If you're not logging tokens and dollars per run, you find out what your pipeline costs from the bill. It's a counter:

usage = resp.usage  # input_tokens, output_tokens
run_cost += usage.input_tokens * IN_RATE + usage.output_tokens * OUT_RATE

Log it per run with the run id. The day a prompt change quietly triples your token use, this is how you catch it in hours instead of at the end of the month.

5. A kill switch

A runaway loop — a retry storm, a pagination bug, a model that keeps asking for "one more step" — can spend real money fast. Put a ceiling on it: a per-run budget cap, a max-iteration count, a circuit breaker that halts when the error rate spikes. Cheap insurance against the 3am surprise.

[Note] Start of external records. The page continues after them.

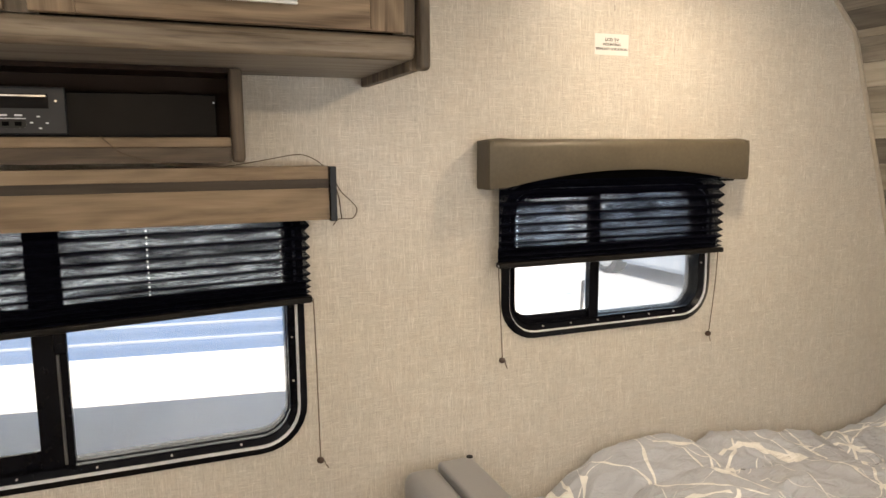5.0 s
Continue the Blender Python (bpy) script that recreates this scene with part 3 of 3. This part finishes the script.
cab = thing("overhead_cabinet", (-0.35, WALL, 1.643), "grey-brown wood-grain overhead cabinet with framed doors", "cabinet")
part("side_panel", box(0.4650, 0.4810, FACE + 0.014, WALL - 0.001, 1.6435, CEIL - 0.001, 0.0015), BROWN_V, cab, "brown wood-grain end panel")
post = box(0.474, 0.494, FACE - 0.020, FACE + 0.0135, 1.643, CEIL - 0.001, 0.008, 4)
part("corner_post", post, SHADED_V, cab, "rounded corner post", True)
part("bottom_rail", box(-1.30, 0.4725, FACE - 0.004, FACE + 0.018, 1.660, 1.703, 0.012, 5), RAIL_H, cab, "rounded lower rail", True)
part("top_rail", box(-1.30, 0.4735, FACE, FACE + 0.018, 1.952, CEIL - 0.001, 0.001), CAB_H, cab)
for xa, xb in ((0.436, 0.4715), (-0.155, -0.105), (-0.745, -0.695), (-1.30, -1.25)):
    part("face_stile", box(xa, xb, FACE + 0.0005, FACE + 0.0175, 1.7033, 1.9515), SHADED_V, cab)
part("underside", box(-1.30, 0.474, FACE + 0.0185, WALL - 0.001, 1.662, 1.672), CAB_Y, cab, "plain wood-grain underside")
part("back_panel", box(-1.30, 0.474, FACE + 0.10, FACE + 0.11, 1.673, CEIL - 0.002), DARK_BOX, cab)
cabinet_door(cab, -0.115, 0.446, 1.704, 1.963)
cabinet_door(cab, -0.705, -0.145, 1.704, 1.963)
cabinet_door(cab, -1.290, -0.735, 1.704, 1.963)

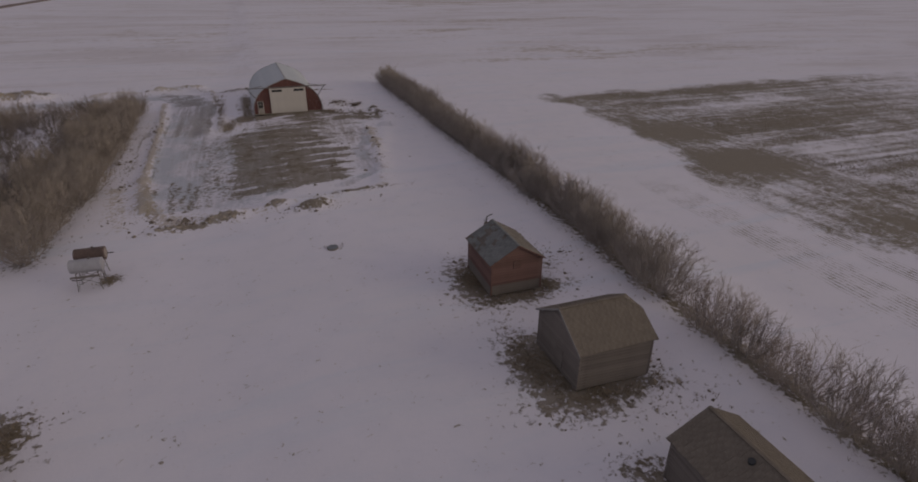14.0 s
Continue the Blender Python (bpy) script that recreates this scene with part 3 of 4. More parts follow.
    mud = np.maximum(mud, np.maximum(0.36 * rect(wx, wy, 10.9, 13.6, 8.5, 16, 0.9), 0.95 * blob(wx, wy, 10.4, 6.2, 1.1, 1.3)))
    # speckled ice between the drive and the mud
    mud = np.maximum(mud, 0.36 * rect(wx, wy, -9.5, -4.5, -25, -3, 1.8))
    mud = np.maximum(mud, 0.75 * blob(x, y, 10.8, 25.9, 1.4, 0.4, -5)) 
    mud = np.maximum(mud, 0.62 * blob(x, y, -4.5, 31.5, 2.6, 0.9, 20))
    # strip between drive and shed, and the wet tongue at its end
    mud = np.maximum(mud, 0.58 * np.maximum(near_line(wx, y, -8.0, 28, -6.7, 15, 0.30), near_line(wx, y, -6.7, 15, -5.6, 4, 0.34)))
    mud = np.maximum(mud, 0.95 * blob(x, y, -5.4, 3.0, 0.75, 2.2, -6))
    # bare earth on the drive, darker at the bend
    bare = 0.70 * blob(x, y, -13.6, 28.0, 2.7, 4.8, 22) + 0.5 * blob(x, y, -11.4, 22.5, 1.6, 3.0)
    mud = np.maximum(mud, 0.42 * rect(wx, y, -8.8, -7.0, 4, 20, 0.7))
    grime = np.maximum((0.55 + 0.6 * fbm(x / 1.6, y / 4, 47, 3)) * rect(wx, wy, -11.4 + 0.05 * y, -6.4, -1, 21, 2.0), 0.58 * rect(wx, wy, -13.4, -7.0, 0, 25, 1.6))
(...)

6. Observability you can grep

When it breaks, you get logs and nothing else. Make them worth having: structured lines with a run id, the inputs, the decision, the output. "Something failed" is useless; "run a3f scored item X at 2, below threshold, skipped" tells you whether the bug is the model or your code.


The mindset under all six: assume every external call fails, every model output is suspect, and every run can be interrupted and resumed. Build for that and you can actually walk away from the thing.

"Production" isn't a deploy target. It's just the set of failures you've already handled — and the demo has handled none of them. Start with output validation and retries; they buy the most reliability per line. The rest you add the first time each one bites you.